A Texan a day...
Sam Bass is still causing trouble: the third request from out-of-towners for "the shootout map" (starring Mr. Bass in his final appearance) this week triggered my realization that March is done and I missed Texas Independence Day.
Visitors, bless ‘em, have shown more regard for Texas history than I have lately.
Perhaps if I were a fifth-generation Texas like my husband (I'm only fourth generation) my devotion would surface at less erratic intervals. He checks in daily with the Texas State Historical Association's Texas Day By Day.
I may be subconsciously preventing schedule erosion by visiting this remarkable compendium less often. Though immune to other digital lures--online gaming, serial Facebook updating--I am helpless in the face of so many links to pursue and can't resist roaming beyond TSHA's daily offerings to explore further.
You'd be amazed at the variety of lore chronicled therein. Not a native? All the more reason to acquaint yourself with Three-Legged Willie, The Light Crust DoughBoys, "Ma" Ferguson, Bring ‘Em Back Alive Buck, Blind Lemon Jefferson, and Ima Hogg.
Life in other states may not have promoted knowledge of what transpired when the Chilympiad barred women from competing or when the U.S. War Department shipped camels to Texas.
But you'll encounter frequent references to The Other 49. One can't be faulted for being born elsewhere. We gladly claim "naturalized" Texans who arrived later and notably achieved: Walter Cronkite, Norah Jones, Emmitt Smith, golf guru Harvey Penick, Sandra Bullock, Dr. Phil....

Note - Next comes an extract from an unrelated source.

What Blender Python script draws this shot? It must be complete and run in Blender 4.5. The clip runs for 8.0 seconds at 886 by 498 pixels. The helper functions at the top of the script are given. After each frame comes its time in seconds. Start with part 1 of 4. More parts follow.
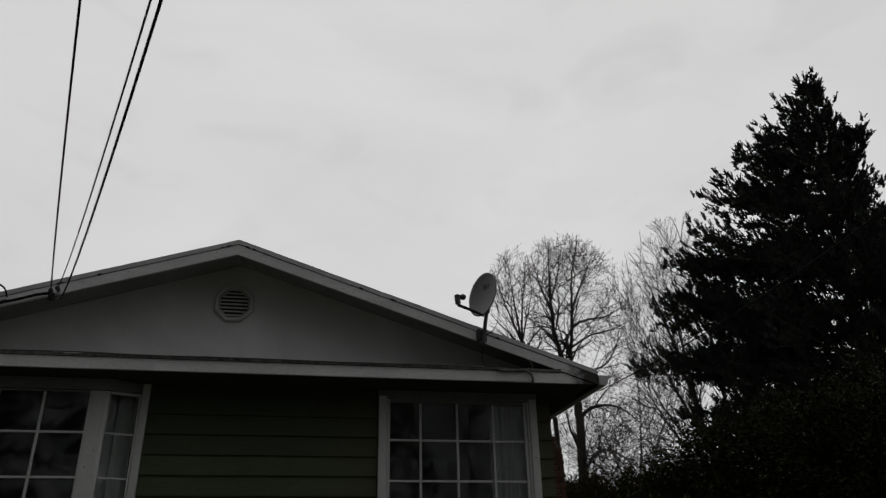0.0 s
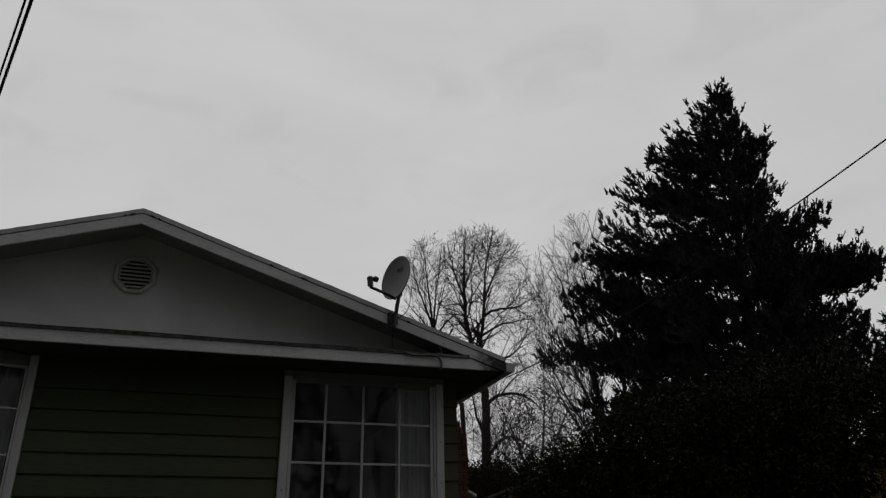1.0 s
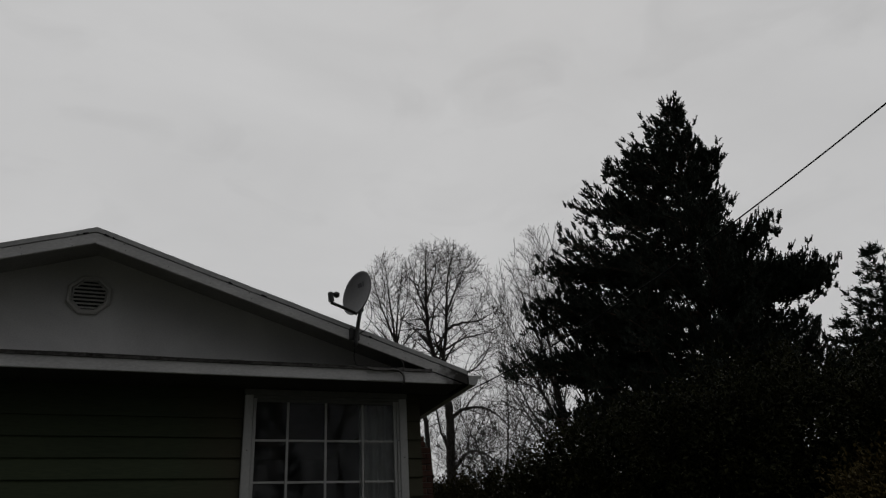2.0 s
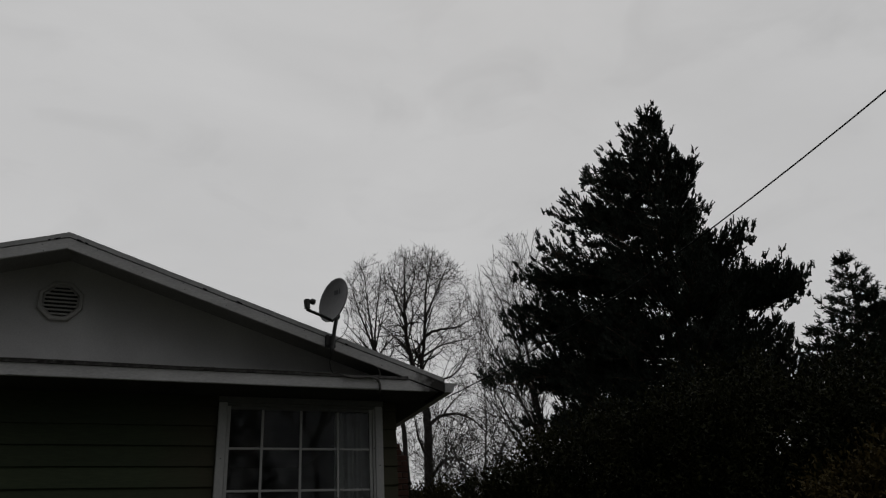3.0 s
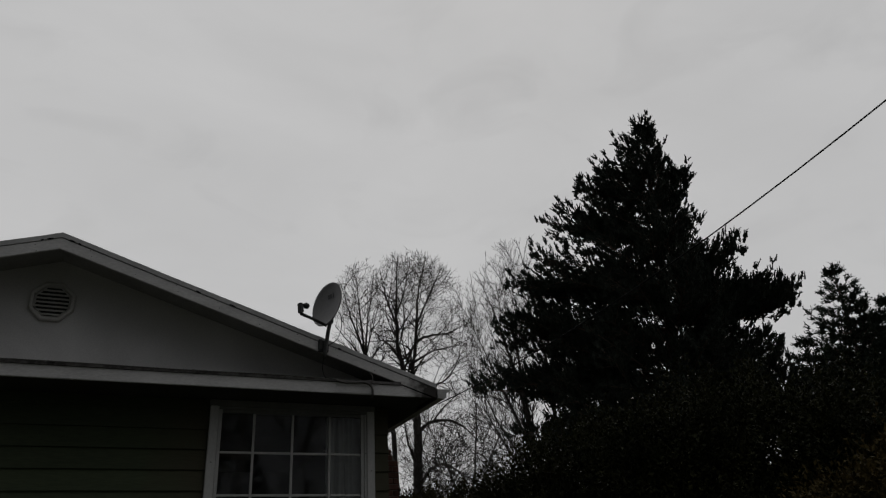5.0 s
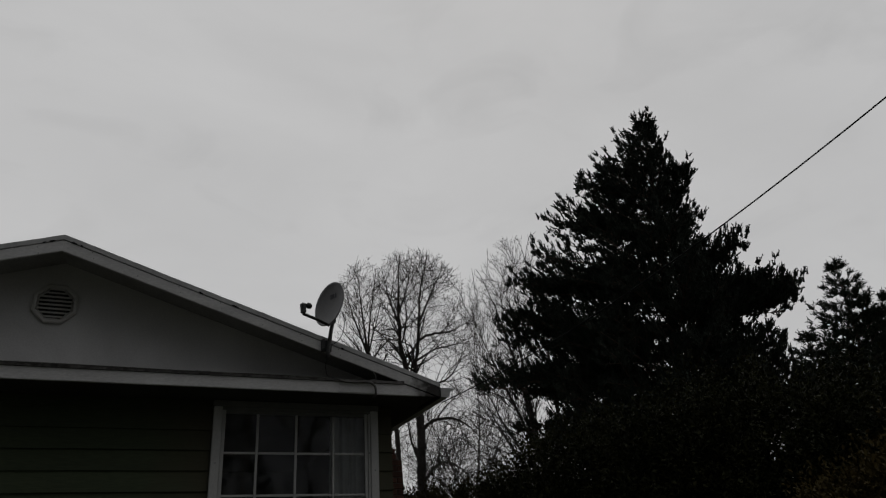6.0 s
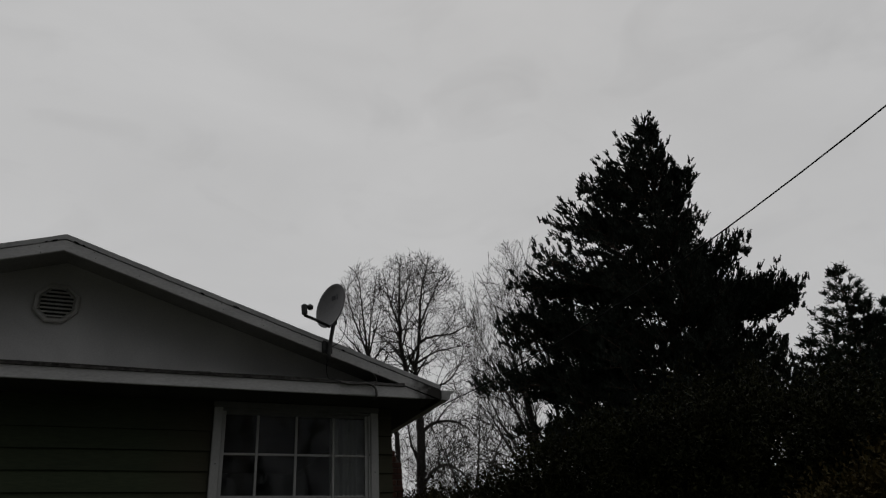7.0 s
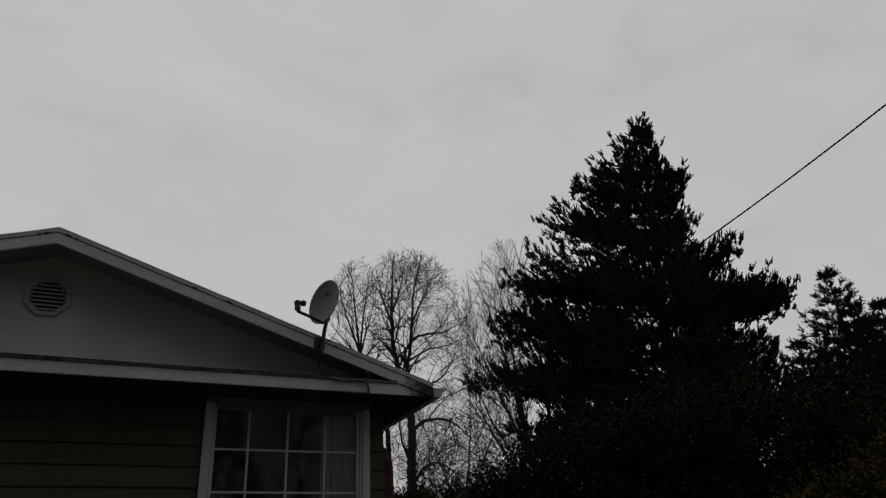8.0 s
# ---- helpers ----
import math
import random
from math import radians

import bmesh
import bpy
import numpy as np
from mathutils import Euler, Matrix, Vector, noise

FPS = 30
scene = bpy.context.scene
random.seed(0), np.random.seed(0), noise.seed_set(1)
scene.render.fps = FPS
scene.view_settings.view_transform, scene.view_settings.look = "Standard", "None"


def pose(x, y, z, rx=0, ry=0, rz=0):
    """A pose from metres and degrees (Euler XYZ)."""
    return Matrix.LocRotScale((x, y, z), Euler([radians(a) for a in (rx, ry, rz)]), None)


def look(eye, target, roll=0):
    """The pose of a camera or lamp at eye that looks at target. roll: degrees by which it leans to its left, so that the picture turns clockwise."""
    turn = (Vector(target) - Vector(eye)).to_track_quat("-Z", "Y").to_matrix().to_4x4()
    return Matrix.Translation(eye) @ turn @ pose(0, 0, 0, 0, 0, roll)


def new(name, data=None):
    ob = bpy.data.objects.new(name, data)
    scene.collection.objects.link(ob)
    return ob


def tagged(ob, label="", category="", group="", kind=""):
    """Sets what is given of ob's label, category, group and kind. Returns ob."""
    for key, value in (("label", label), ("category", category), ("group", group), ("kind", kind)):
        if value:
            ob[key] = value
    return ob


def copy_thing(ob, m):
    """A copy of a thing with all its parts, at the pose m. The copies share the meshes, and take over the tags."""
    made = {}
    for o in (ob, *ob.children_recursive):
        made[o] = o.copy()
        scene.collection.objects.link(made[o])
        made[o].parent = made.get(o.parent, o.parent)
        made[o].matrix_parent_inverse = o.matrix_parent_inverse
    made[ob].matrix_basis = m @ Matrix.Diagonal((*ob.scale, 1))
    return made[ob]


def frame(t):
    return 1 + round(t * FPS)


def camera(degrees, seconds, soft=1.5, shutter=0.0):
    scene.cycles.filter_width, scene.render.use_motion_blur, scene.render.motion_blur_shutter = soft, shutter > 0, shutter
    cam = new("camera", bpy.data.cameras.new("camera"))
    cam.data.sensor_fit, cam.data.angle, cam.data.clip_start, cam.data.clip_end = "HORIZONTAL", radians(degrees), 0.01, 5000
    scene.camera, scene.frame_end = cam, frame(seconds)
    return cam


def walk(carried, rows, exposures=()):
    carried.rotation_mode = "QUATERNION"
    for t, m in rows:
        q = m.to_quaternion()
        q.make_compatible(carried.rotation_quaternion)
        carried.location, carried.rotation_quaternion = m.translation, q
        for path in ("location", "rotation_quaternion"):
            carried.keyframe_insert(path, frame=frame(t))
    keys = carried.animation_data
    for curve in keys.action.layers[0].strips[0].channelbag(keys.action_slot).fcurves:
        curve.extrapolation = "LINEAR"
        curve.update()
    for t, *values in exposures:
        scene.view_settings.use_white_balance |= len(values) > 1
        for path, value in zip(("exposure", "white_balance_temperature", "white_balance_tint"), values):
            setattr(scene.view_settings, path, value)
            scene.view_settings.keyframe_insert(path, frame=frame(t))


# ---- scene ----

Electric guitar pioneer Charlie Christian was a native, as were Roy Orbison, Van Cliburn, Ornette Coleman, and too many other influential artists to name. Bandleader/Governor/Senator Pappy O'Daniel demonstrated (as have others since) that in Texas politics and entertainment are, if not indistinguishable, definitely intertwined.
TSHA affords juicy gossip: Pennsylvania-born Anna Raguet inspired Sam Houston to (once he'd been elected President of the Republic) expedite the divorce suit against his first wife. Ms. Raguet allegedly found the proceedings off-putting and married Houston's secretary of state instead.

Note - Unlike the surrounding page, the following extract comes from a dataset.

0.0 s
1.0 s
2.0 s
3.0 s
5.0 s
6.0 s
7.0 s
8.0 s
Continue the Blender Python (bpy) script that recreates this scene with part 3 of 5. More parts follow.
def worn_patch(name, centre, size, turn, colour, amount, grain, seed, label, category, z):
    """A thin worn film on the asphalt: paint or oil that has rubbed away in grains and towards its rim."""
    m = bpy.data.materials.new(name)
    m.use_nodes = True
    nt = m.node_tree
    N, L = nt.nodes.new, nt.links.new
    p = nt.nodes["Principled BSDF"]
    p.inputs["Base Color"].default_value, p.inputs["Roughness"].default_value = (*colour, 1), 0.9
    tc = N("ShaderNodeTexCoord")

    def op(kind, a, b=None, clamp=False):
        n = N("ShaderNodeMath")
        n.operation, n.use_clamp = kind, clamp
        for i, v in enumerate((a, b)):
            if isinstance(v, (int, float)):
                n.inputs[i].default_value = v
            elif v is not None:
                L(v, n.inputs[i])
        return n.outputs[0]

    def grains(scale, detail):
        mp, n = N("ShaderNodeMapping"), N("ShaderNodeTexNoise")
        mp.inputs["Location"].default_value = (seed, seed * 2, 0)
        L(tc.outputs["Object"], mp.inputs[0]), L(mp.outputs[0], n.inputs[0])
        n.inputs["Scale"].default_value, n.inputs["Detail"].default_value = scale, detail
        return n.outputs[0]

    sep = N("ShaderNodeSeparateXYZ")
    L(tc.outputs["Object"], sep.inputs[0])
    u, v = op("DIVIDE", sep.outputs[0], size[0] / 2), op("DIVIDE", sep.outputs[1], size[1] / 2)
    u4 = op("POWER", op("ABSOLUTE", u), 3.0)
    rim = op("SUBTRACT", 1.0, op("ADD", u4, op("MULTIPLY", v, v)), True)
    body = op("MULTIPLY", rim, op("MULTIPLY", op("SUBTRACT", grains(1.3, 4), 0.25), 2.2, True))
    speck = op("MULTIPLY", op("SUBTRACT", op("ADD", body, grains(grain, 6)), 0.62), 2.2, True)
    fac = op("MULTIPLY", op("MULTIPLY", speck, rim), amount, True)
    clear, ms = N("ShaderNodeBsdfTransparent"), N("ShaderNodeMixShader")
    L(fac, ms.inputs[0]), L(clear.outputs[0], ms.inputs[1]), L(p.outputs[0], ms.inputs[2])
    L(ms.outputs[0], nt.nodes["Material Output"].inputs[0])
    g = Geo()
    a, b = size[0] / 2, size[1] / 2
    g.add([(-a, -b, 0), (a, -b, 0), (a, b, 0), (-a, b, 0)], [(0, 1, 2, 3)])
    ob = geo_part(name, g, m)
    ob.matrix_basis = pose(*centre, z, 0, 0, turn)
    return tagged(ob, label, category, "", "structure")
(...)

As for adventure: Rebecca Gilleland Fisher, captured by Comanches who killed her parents, was subsequently rescued. She later became a charter member of the DAR and aided in saving the Alamo from destruction. Medal of Honor recipient John Cary Morgan, whose achievement was fictionalized in the movie Twelve O'Clock High, didn't merely take over his B-17's controls when the pilot was shot; he had to fly with one hand and stave off the "crazed" pilot with the other.
And nowadays, as we contemplate a diminished Post Office presence, the loss of stagecoach mail and passenger service (March 1, 1861; the route was relocated north out of Texas) resonates, doesn't it?
John Steinbeck observed that, "Like most passionate nations, Texas has its own history based on, but not limited by, facts." TSHA's trove of data in Handbook of Texas Online defies fiction to invent anything so colorful.
But it's still OK to speculate, as Tex Ritter did: "They say that Virginia is the mother of Texas. We never knew who the father was, but we kinda suspected Tennessee."